Rangers rally, win Gibson's return to Minn.

May 5th, 2021

Right-hander Kyle Gibson is familiar with Target Field, his home field for almost seven years when he was with the Twins. Now, as a member of the Rangers, he was a visitor on Tuesday night.

Gibson struck out eight and allowed just three hits over eight innings, but he ended up with a no-decision as the Rangers won the game, 6-3, in 10 innings.

The score was tied at 3 when the Rangers took the lead in the top of the 10th. With Twins left-hander Brandon Waddell on the mound, Adolis García hit a two-run homer over the left-field wall. The Rangers added to their lead against Waddell when Joey Gallo scored on a double by Charlie Culberson.

"For some reason, Adolis has a flair for the dramatic. He seems to get a big hit when we need it, a big home run when we need it,” manager Chris Woodward said. “It’s not surprising, I guess. It speaks about this team because of the energy that we have. It’s pretty special.”

Gibson found himself facing the team that employed his services from 2013-19. He won 67 games for the Twins and helped them reach the postseason in 2017 and 2019. It meant a lot to him to be able to talk to Twins pitching coach Wes Johnson before the game. 

“I had a chance to pitch [at Target Field] quite a bit. It was good to be back on the mound,” Gibson said. “As much as pitching in the game, it was seeing people I haven’t seen in a long time.

“When I realized I was going to pitch here, I said, ‘I want to go out there and throw well, and I want to win the four games that we are here.’ There are things in life that are bigger than baseball. I was going to enjoy this time regardless of how tonight went. But things went well, and we had a lot of fun.”

Gibson acknowledged that he was amped up, and it showed during the first inning. With one out and the Rangers leading, 1-0, he walked Josh Donaldson, then allowed a two-run homer to Byron Buxton that gave Minnesota a 2-1 lead.
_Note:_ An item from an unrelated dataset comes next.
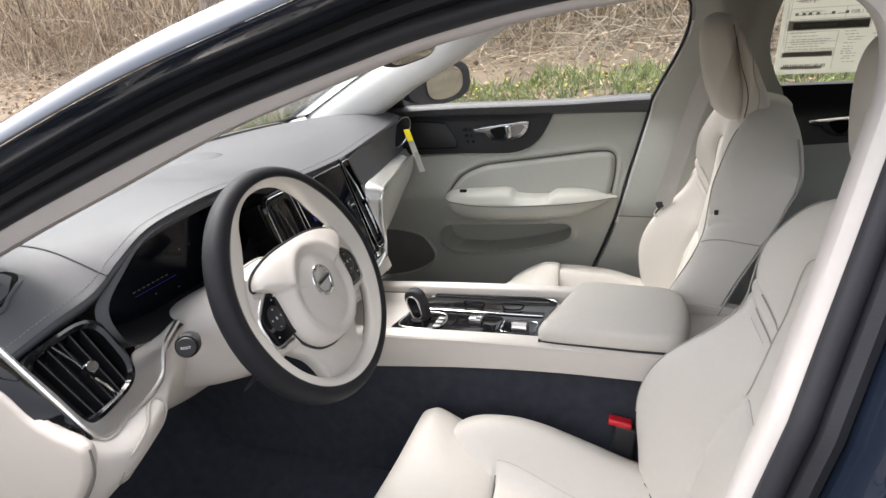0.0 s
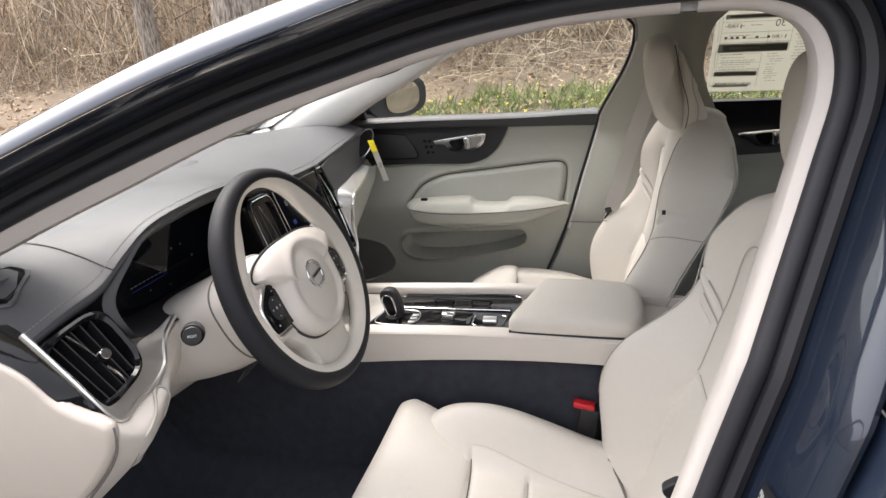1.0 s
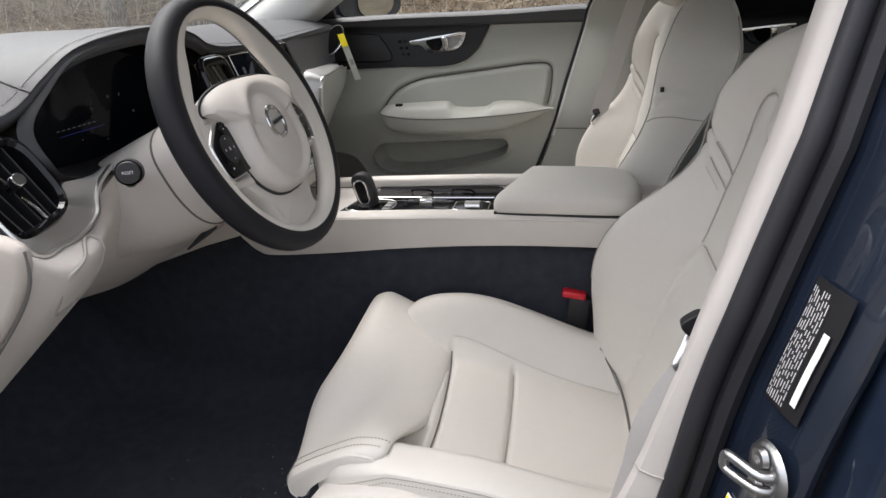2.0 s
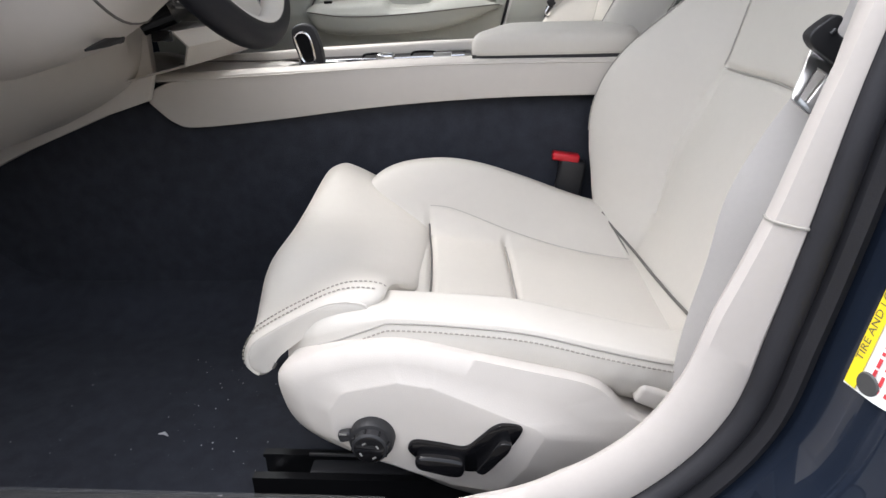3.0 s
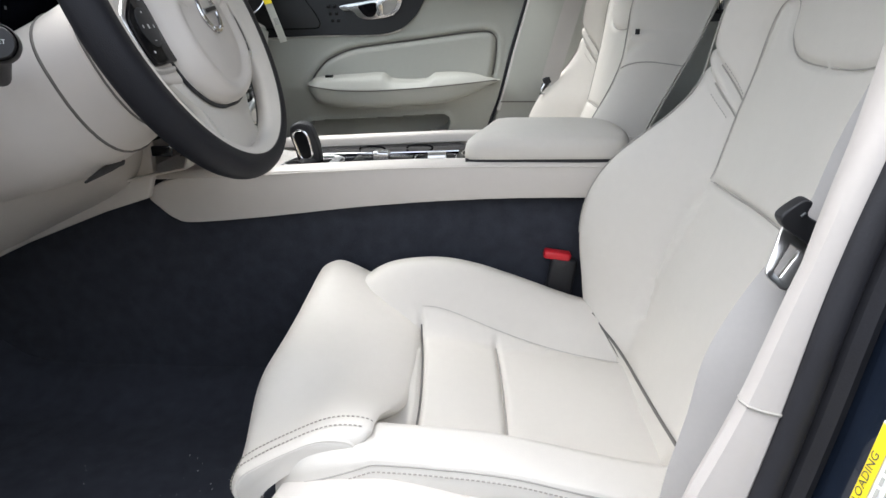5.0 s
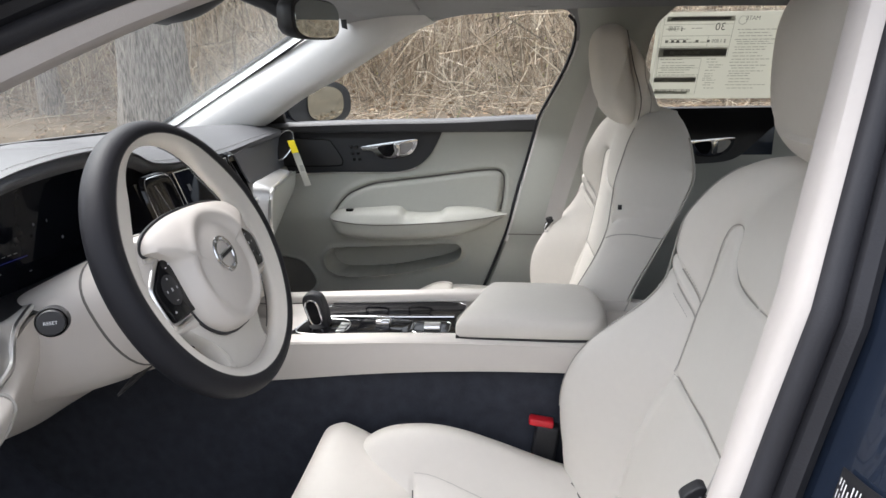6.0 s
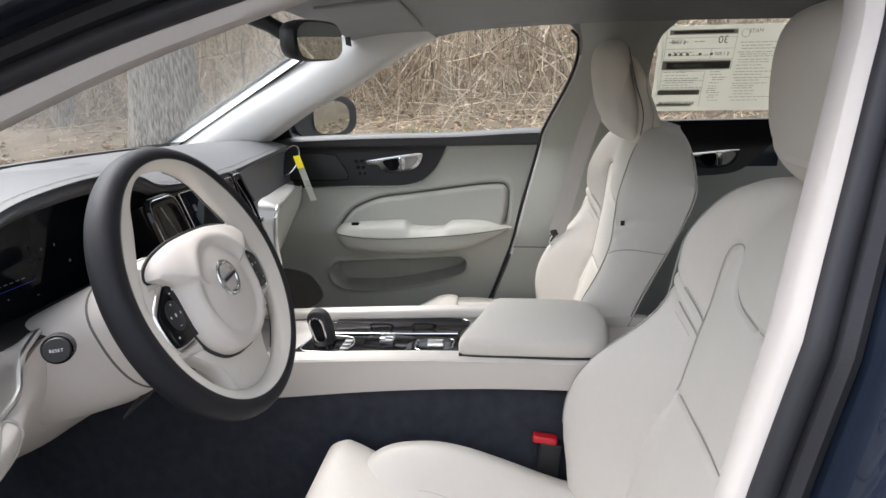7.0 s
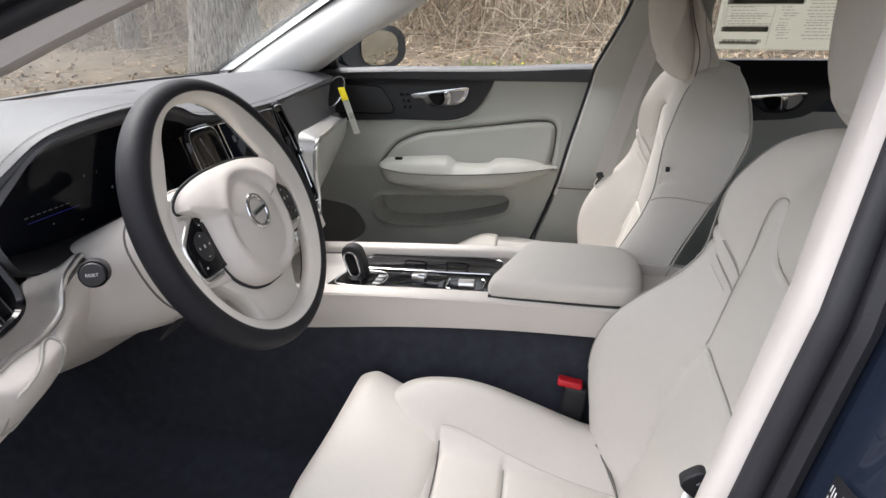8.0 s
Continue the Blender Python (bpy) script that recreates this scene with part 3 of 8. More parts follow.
# windscreen
ws = lambda u, v: Vector(((-0.86 + 0.68 * v) + 0.14 * u * u * (1 - v * 0.65), u * (0.655 - 0.125 * v), 0.985 + 0.335 * v - 0.025 * u * u * v - 0.075 * smooth(0.5, 1.0, -u) * v))
part("windscreen", thick(grid_bm([[ws(u, v) for u in np.linspace(-1, 1, 28)] for v in np.linspace(0, 1, 14)]), 0.004), M_WINDSCREEN, car, "clear windscreen with a reflection haze mixed in").visible_shadow = False
band = [[ws(u, v) + Vector((0.003, 0, -0.004)) for u in np.linspace(-1, 1, 28)] for v in (0.0, 0.035)]
part("windscreen_band", grid_bm(band), M_PIANO, car, "black ceramic band at the foot of the windscreen")
for s in (-1, 1):
    band = [[ws(s * u, v) + Vector((0.004, 0, -0.004)) for u in (1.0, 0.985, 0.972)] for v in np.linspace(0, 1, 20)]
    part("windscreen_edge", grid_bm(band), M_RUBBER, car)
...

It was the first homer he allowed this season. 

“[After that] I calmed down a little bit. I was probably anxious and amped up a little bit. The Twins were really patient in the first inning. They caught me off guard a little bit,” he said. “The pitch to Buxton was one of my worst sliders of the night. That comes from being a little more amped up. I was a little more excited. You end up leaving the ball up when you are trying to go down and in.”

Gibson found himself in a groove after that, retiring 13 out of the next 15 hitters he faced. He relied heavily on the changeup during the middle innings, as he had a feeling that the Twins were looking for the slider.  

"If they are looking soft, then normally, they are going to lean out to get the slider vs. the changeup,” he said. “Honestly, we didn’t plan to throw that many changeups, but as the night wore on, it just seemed like that was maybe my best offspeed pitch in the last three innings."

But the long ball came back to bite him again when Willians Astudillo hit a home run over the left-field wall in the fifth to increase Minnesota’s lead.

"[Gibson] settled in. I think he found himself in those middle innings. He looked sharp,” Twins manager Rocco Badelli said. “His offspeed stuff looked very good. He leaned on what looked like a changeup -- it was being called a changeup up on the board a little bit. I think his slider was sharp tonight, too. He kept us off balance, especially throughout the whole middle of that ballgame. He pitched a good game.”

After scoring a run on García’s RBI single in the first inning, the Rangers were held off the scoreboard until the ninth, when Willie Calhoun homered and Isiah Kiner-Falefa tied the score with a sac fly.